What seems to be happening are two things. The first and most common is that users intentionally combine cocaine with fentanyl for a modern-day version of the speedball. Some of the stats that have been cited about so-called fentanyl-laced cocaine only show the posthumous presence of both drugs, which will give a cause of death but not reveal anything about user or dealer intent. When users have a tolerance, mixing cocaine and fentanyl can be desirable. Since fentanyl is a powerful downer, mixing cocaine takes the edge off, so to speak.

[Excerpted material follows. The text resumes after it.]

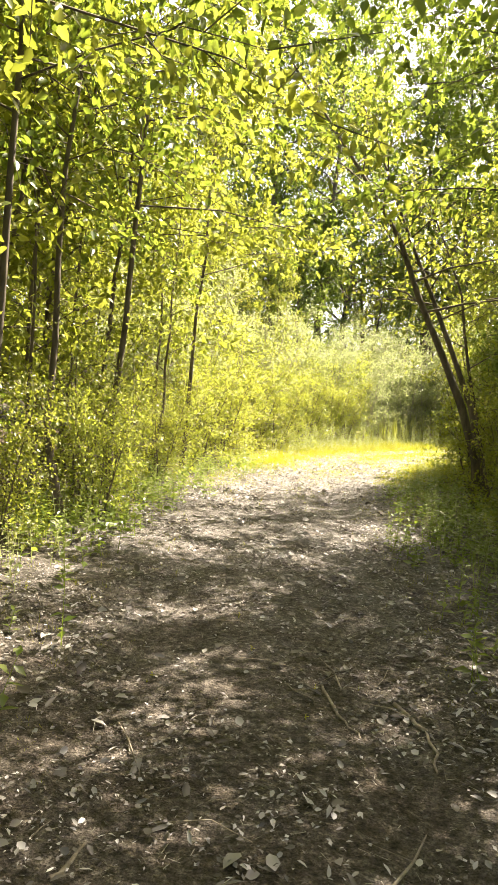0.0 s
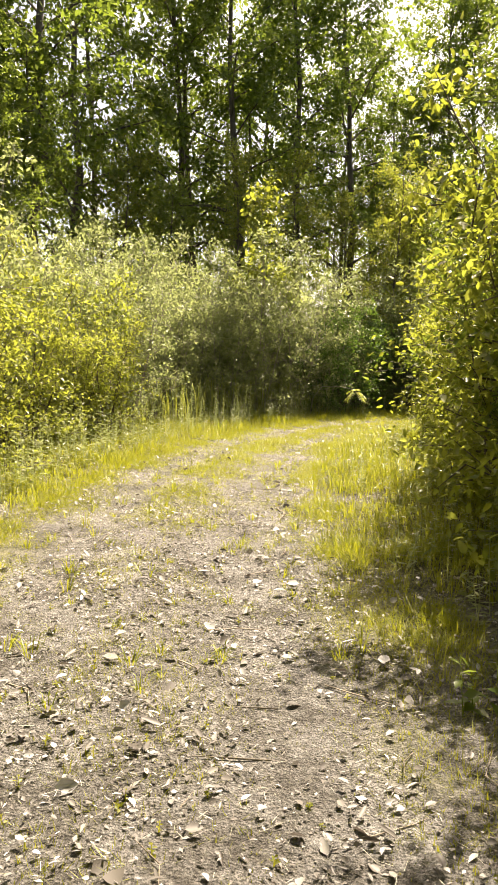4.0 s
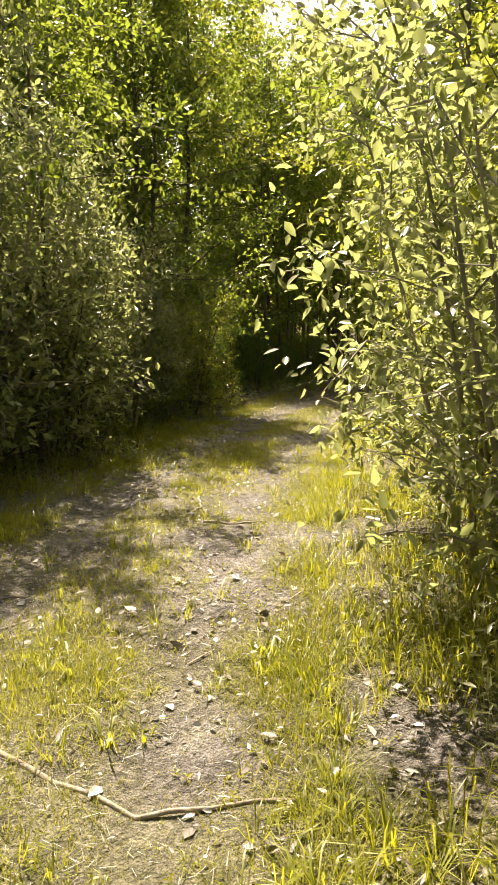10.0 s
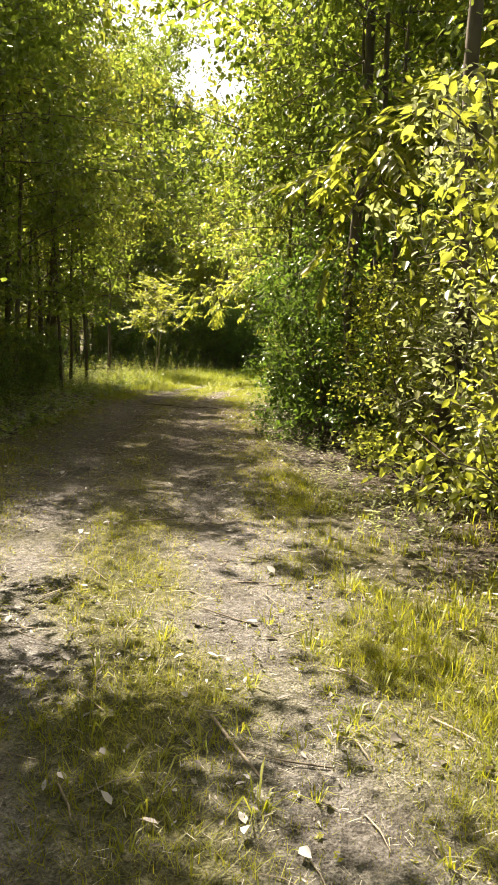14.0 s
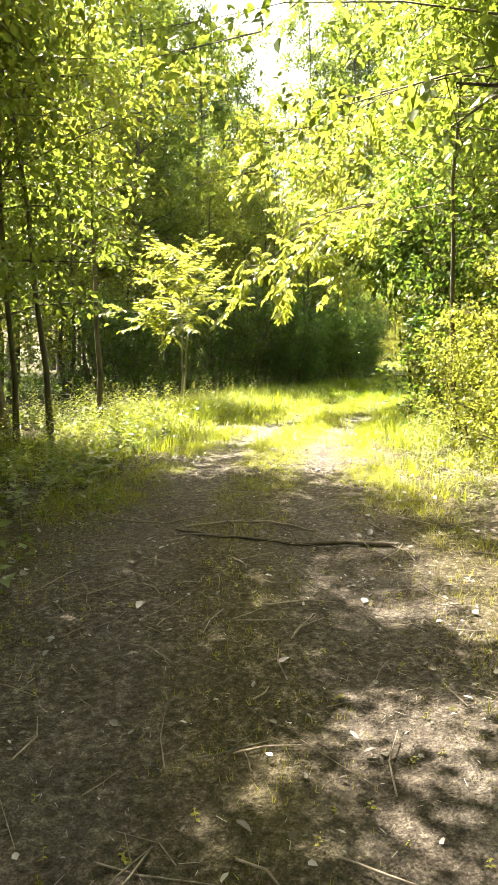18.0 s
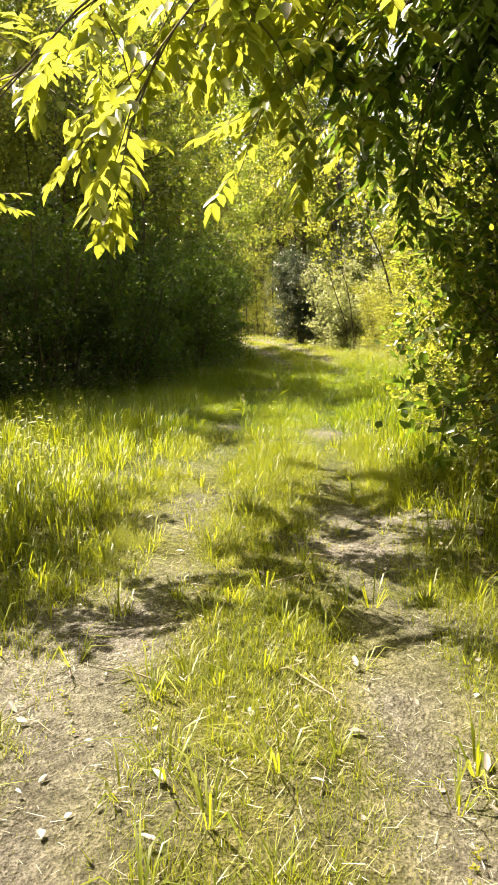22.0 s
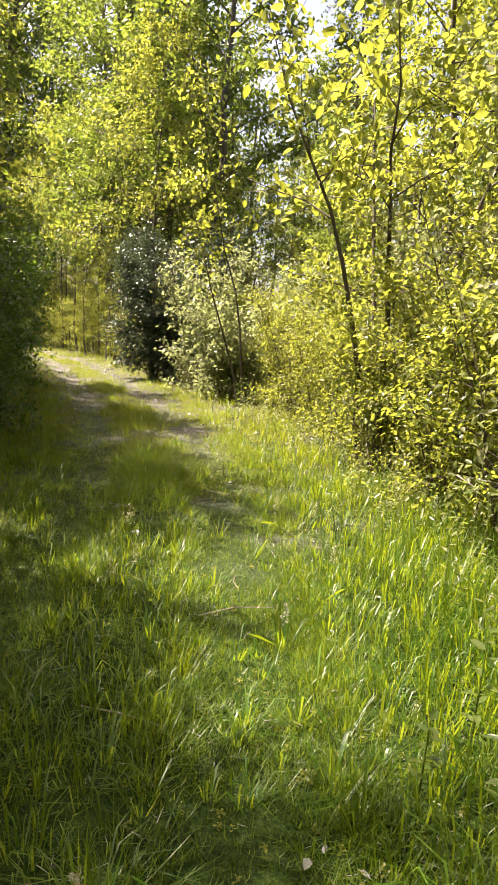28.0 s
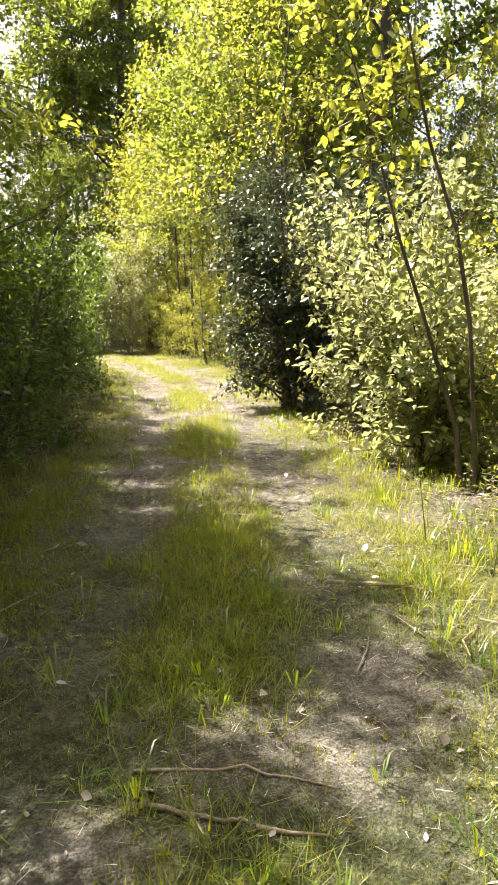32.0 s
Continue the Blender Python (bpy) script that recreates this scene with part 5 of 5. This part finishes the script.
stick("thin pale stick on the grassy track", [(18.75, 31.32), (18.4, 31.1)], 0.008)
stick("thin stick on sunlit ground", [(35.33, 34.87), (35.22, 34.56)], 0.008)
stick("thin grey stick on shaded ground", [(35.1, 34.02), (34.87, 33.82)], 0.008)
stick("pale stick lying in the grass", [(53.84, 31.07), (53.75, 30.85), (53.74, 30.78)], 0.009)
stick("pale stick lying in the grass", [(53.72, 30.76), (53.68, 30.57)], 0.008)
stick("thin bare stem lying in the grass", [(54.0, 31.1), (53.98, 30.77), (53.88, 30.5)], 0.007)
stick("grey stick at the shaded end of the track", [(55.6, 30.2), (55.4, 29.8)], 0.012)

# a long bare stem that arches from the shrubs over the track
arch = Wood()
arch.tube([(17.6, 28.7, 0.0), (17.4, 29.0, 0.5), (17.2, 29.5, 0.79), (17.0, 30.0, 0.83), (16.85, 30.45, 0.77), (16.75, 30.8, 0.66)], [0.007, 0.006, 0.005, 0.004, 0.003, 0.0015], 5)
tagged(new("bent_sapling", arch.mesh("bent_sapling", BARK_PALE)), "long bare stem arching from the shrubs over the track", "stem")


def build_spray():
    """A bare shoot that leans out over the track, with a tuft of compound leaves at its end."""
    ob = tagged(new("leaning_shoot"), "bare leaning shoot with a bright tuft of compound leaves", "sapling")
    w = Wood()
    w.tube([(7.9, 29.5, -0.05), (7.92, 29.3, 0.55), (7.98, 28.9, 0.84), (8.08, 28.2, 0.87), (8.17, 27.45, 0.8)], [0.012, 0.011, 0.009, 0.007, 0.005], 6)
    part("stem", w.mesh("shoot_stem", BARK_PALE), ob, "pale bare stem")
    g = np.random.default_rng(8)
    end = np.array([8.17, 27.45, 0.8])
    for k in range(11):
        az, up = k * 2.4, g.uniform(-0.7, 0.5)
        d = np.array([math.cos(az) * math.cos(up), math.sin(az) * math.cos(up), math.sin(up)])
        n = 11
        f = np.concatenate([np.repeat(np.linspace(0.3, 0.95, 5), 2), [1.0]])
        sd = np.concatenate([np.tile([1.0, -1.0], 5), [0.0]])[:, None]
        across = unit(np.cross(d, [0, 0, 1.0]))
        pos = end + np.outer(f * 0.24, d) + np.outer(f ** 2, [0, 0, -0.1])
        V, F = leaf_mesh(pos, across * sd + d * 0.6 + np.array([0, 0, -0.3]), np.array([0, 0, 1.0]) + g.normal(0, 0.2, (n, 3)), 0.085, 0.026)
        part("leaf", mesh_np("compound_leaf", V, [F], LEAF_SUN), ob)


build_spray()


def build_stalk(x, y, height, seed):
    """A flowering grass stalk: a thin stem, a loose pale head and two narrow leaves."""
    g = np.random.default_rng(seed)
    ob = tagged(new("flowering_grass"), "tall grass stalk with a loose pale flower head", "grass", "flowering grass on the track")
    z = float(ground_z(x, y))
    tip = np.array([x + g.normal(0, 0.07), y + g.normal(0, 0.07), z + height])
    foot = np.array([x, y, z - 0.02])
    w = Wood()
    w.tube([foot, foot * 0.5 + tip * 0.5 + np.array([0.01, 0, 0]), tip], [0.0022, 0.0018, 0.0012], 4)
    part("stem", w.mesh("stalk_stem", GRASS_LUSH), ob)
    n = 46
    f = g.uniform(0, 1, n)
    P = tip + np.stack([g.normal(0, 0.012, n) * (1.2 - f), g.normal(0, 0.012, n) * (1.2 - f), f * 0.085 - 0.03], -1)
    V, F = leaf_mesh(P, g.normal(0, 1, (n, 3)) + np.array([0, 0, 0.8]), g.normal(0, 1, (n, 3)), 0.012, 0.006, True)
    part("flower_head", mesh_np("flower_head", V, [F], FLOWER), ob, "pale cream flower head")
    V, F = leaf_mesh(np.stack([foot * 0.6 + tip * 0.4, foot * 0.35 + tip * 0.65]), np.stack([unit(g.normal(0, 1, 3) + np.array([0, 0, 0.9])) for _ in range(2)]), np.array([[0.3, 0.2, 1.0]] * 2), 0.13, 0.01)
    part("leaf", mesh_np("stalk_leaf", V, [F], GRASS_LUSH), ob)


FLOWER = leaf_material("grass_flower", (0.30, 0.28, 0.16), (0.48, 0.46, 0.30), (0.66, 0.64, 0.48), (0.5, 0.48, 0.28), 0.3, 0.6)
for k, (x, y, h) in enumerate(((46.14, 32.29, 0.36), (46.81, 32.4, 0.34), (46.17, 32.16, 0.42), (45.43, 31.47, 0.32), (45.43, 31.65, 0.3), (45.28, 31.3, 0.3), (48.26, 31.82, 0.5), (48.26, 31.66, 0.34),
                               (48.1, 31.97, 0.3), (49.18, 30.73, 0.32), (49.04, 30.66, 0.3), (48.14, 30.94, 0.35), (47.61, 31.34, 0.3), (44.6, 32.9, 0.35), (43.6, 33.5, 0.35), (46.5, 31.0, 0.36))):
    build_stalk(x, y, h, 500 + k)


def build_seedling(x, y, height, seed, leaf=0.065, n=11):
    """A broad-leaved seedling: one stem and single leaves around it."""
    g = np.random.default_rng(seed)
    ob = tagged(new("seedling"), "broad-leaved green seedling standing in the grass", "seedling", "seedlings beside the track")
    z = float(ground_z(x, y))
    tip = np.array([x + g.normal(0, 0.05), y + g.normal(0, 0.05), z + height])
    foot = np.array([x, y, z - 0.02])
    w = Wood()
    w.tube([foot, tip], [0.004, 0.002], 5)
    part("stem", w.mesh("seedling_stem", LEAF_MID), ob)
    for k in range(n):
        f = 0.4 + 0.6 * k / (n - 1)
        az = k * 2.4 + g.uniform(0, 0.4)
        d = np.array([[math.cos(az), math.sin(az), g.uniform(-0.1, 0.45)]])
        V, F = leaf_mesh((foot * (1 - f) + tip * f)[None], d, np.array([[0, 0, 1.0]]) + g.normal(0, 0.15, (1, 3)), leaf * g.uniform(0.75, 1.15), leaf * 0.42)
        part("leaf", mesh_np("seedling_leaf", V, [F], LEAF_MID), ob)


for k, (x, y, h) in enumerate(((46.81, 31.15, 0.3), (46.61, 31.0, 0.34), (51.22, 30.6, 0.26), (51.3, 30.15, 0.36), (51.64, 30.35, 0.26), (46.95, 30.9, 0.45), (37.1, 32.8, 0.4), (37.5, 32.6, 0.45), (39.0, 32.9, 0.3),
                               (51.9, 30.0, 0.4), (49.4, 30.3, 0.35), (35.9, 32.9, 0.35), (1.15, 7.6, 0.3), (-1.75, 6.6, 0.35), (-1.55, 9.0, 0.35), (54.3, 29.75, 0.5), (54.8, 29.5, 0.65), (55.5, 29.35, 0.6), (56.1, 29.5, 0.45), (53.6, 29.5, 0.4), (47.9, 29.9, 0.5), (48.8, 29.8, 0.55))):
    build_seedling(x, y, h, 600 + k)

# one big curled dead leaf in the grass
V, F = leaf_mesh(np.array([[50.45, 31.6, float(ground_z(50.45, 31.6)) + 0.02], [50.44, 31.58, float(ground_z(50.44, 31.58)) + 0.02], [50.43, 31.6, float(ground_z(50.43, 31.6)) + 0.02]]),
                 np.array([[-0.6, 0.5, 0.35], [-0.7, -0.6, 0.1], [-1.0, 0.0, 0.2]]), np.array([[0, 0, 1.0], [0.5, 0.3, 1], [-0.3, 0.5, 1]]), 0.08, 0.06)
tagged(new("dead_leaf", mesh_np("dead_leaf", V, [F], LITTER)), "large curled pale dead leaf lying in the grass", "leaf")


def build_stone(name, label, x, y, size, seed, tint):
    bm = bmesh.new()
    bmesh.ops.create_icosphere(bm, subdivisions=3, radius=1.0)
    g = Vector((seed * 3.1, seed * 1.7, 0))
    for v in bm.verts:
        k = 1 + 0.35 * noise.noise(v.co * 1.3 + g) + 0.12 * noise.noise(v.co * 4 + g)
        v.co = Vector((v.co.x * size[0], v.co.y * size[1], v.co.z * size[2])) * k
    me = bpy.data.meshes.new(name)
    bm.to_mesh(me)
    bm.free()
    me.materials.append(tint)
    ob = tagged(new(name, me), label, "stone")
    ob.location = (x, y, float(ground_z(x, y)) + size[2] * 0.35)


STONE = bark("pale_stone", (0.30, 0.27, 0.24), (0.62, 0.59, 0.54), 20.0)
build_stone("stone", "flat pale stone in the grass", 41.95, 32.3, (0.085, 0.06, 0.015), 1, STONE)
build_stone("stone", "small pale stone on the grassy track", 7.27, 26.39, (0.04, 0.03, 0.014), 2, STONE)
build_stone("stone", "small pale stone on the grassy track", 4.66, 22.5, (0.045, 0.035, 0.02), 3, STONE)
build_stone("stone", "small pale stone on the worn track", 3.16, 19.14, (0.03, 0.025, 0.015), 4, STONE)

for master in SHRUBS + GREYS + DARKS + YOUNG + SAPLINGS + TALLS + ARCHED:
    for o in list(master.children_recursive) + [master]:
        bpy.data.objects.remove(o)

The second theory is that street-level US dealers are sloppy during the re-packaging process, using shared surfaces while preparing retail-size baggies of fentanyl and cocaine. That's leading to incidents where cocaine users who aren't expecting fentanyl and have no tolerance for it die from overdoses. Users should be cautious, and the experts we interviewed urged people to use fentanyl test strips, carry naloxone [a medicine used to counter opioid overdoses], and not use alone if possible.
SEE ALSO: The Cocaine Pipeline to Europe
IC: There have been few reports of such mixtures in Europe. Would there be a reason why this is more prevalent in the US?
KH: Europe hasn't been hit with fentanyl to the same extent as the US and Canada, at least not yet. Again, this goes back to where the drugs are coming from and how they reach consumers. Almost everything [synthetic drugs] in the US passes through Mexico, a major hub for fentanyl production using precursors from China. Straight-up heroin has basically disappeared from drug markets in the US -- it's all fentanyl now.
Meanwhile, Europe has more direct cocaine supply lines from South America, and there's a steady supply of heroin from Afghanistan. We'll see what happens in the coming years if the Taliban gets really serious about cracking down on opium poppy farms, but at least for now, Europe has mostly dodged a bullet with fentanyl. I also think Europe's more public health-focused approach to addiction and willingness to embrace harm reduction has helped.
IC: In your piece, a Sinaloa Cartel member speaks of a new trend for flavored cocaine. We haven't heard much about flavored cocaine outside of a brief boom in the late 2000s. Is it back?
KH: He was a comandante for the Sinaloa Cartel, operating in the mountains outside Culiacán. He asked not to say which faction he represents.
Cocaine known as La Lavada has been around for some years in Mexico. Conventional La Lavada is just high-purity cocaine supposedly rinsed of impurities with acetone or other chemicals. They also add artificial fruit flavors like grape, cherry, or peach, supposedly by mixing it with Kool-Aid or some other type of sugary powder. The Americans I've told about this are both intrigued and horrified. One source who tried it said the hangover was absolutely brutal, so maybe that's why it hasn't caught on.